2. Control the Numbers That Control Your Future
Specify that all financial calculations must follow "GAAP consistently applied" using your historical accounting practices as the baseline. This isn't just accounting minutiae, it's protection against creative bookkeeping designed to minimize your payouts.
Include explicit exclusions for integration expenses, overhead allocation changes, and intercompany pricing adjustments. Grant yourself comprehensive audit rights with access to all relevant financial records.
Why does this matter? Because buyers often try to burden earnout calculations with costs and allocation methods that didn't exist pre-closing. Your historical baseline becomes your shield against these manipulations.
Situations When Earnouts Actually Make Sense
My advice to clients is simple: no earnouts unless it is necessary to solve one of the following two unique problems:
· Binary Risk Allocation: When specific, material risks could fundamentally alter business value—pending regulatory approvals, critical patents, essential permits—earnouts effectively allocate these deal-killer risks between parties. You may not have a deal with anyone unless you do this.
· Growth Trajectory Gaps: Businesses with limited operating history but demonstrated high growth potential present valuation challenges that earnouts address effectively. This structure bridges the gap between conservative historical valuations and optimistic growth projections. There is no other way to capture that near-certain future growth.
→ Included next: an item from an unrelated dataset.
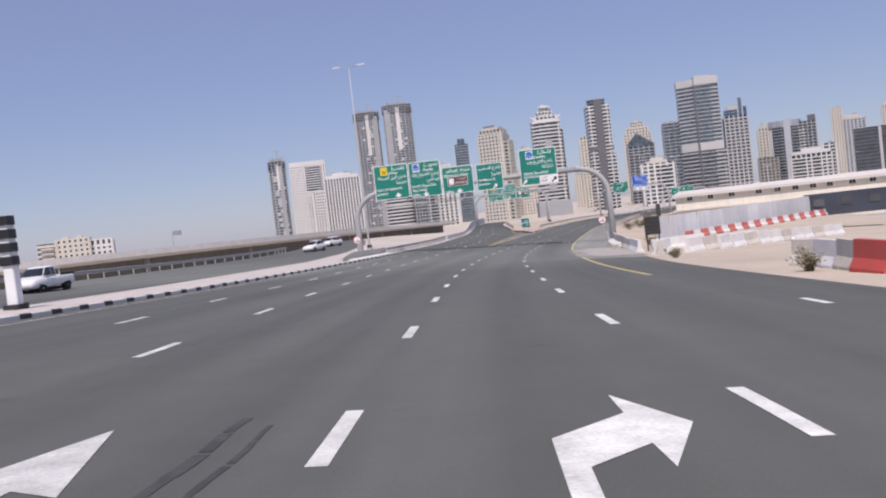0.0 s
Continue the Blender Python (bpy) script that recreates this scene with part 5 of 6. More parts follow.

You can’t eliminate all risks, but the goal is to keep the balance of power in your favor. Even with bulletproof earnout language, litigation risks persist.
If you're preparing for a strategic exit to fuel your second act, your deal structure today determines your investment capacity tomorrow – and importantly, how soon you can start living your dream.
Remember: every dollar in an earnout is a dollar you may never see due to buyer strategy shifts, accounting manipulations, and interpretation disputes. Make sure it is necessary and the potential reward justifies those risks.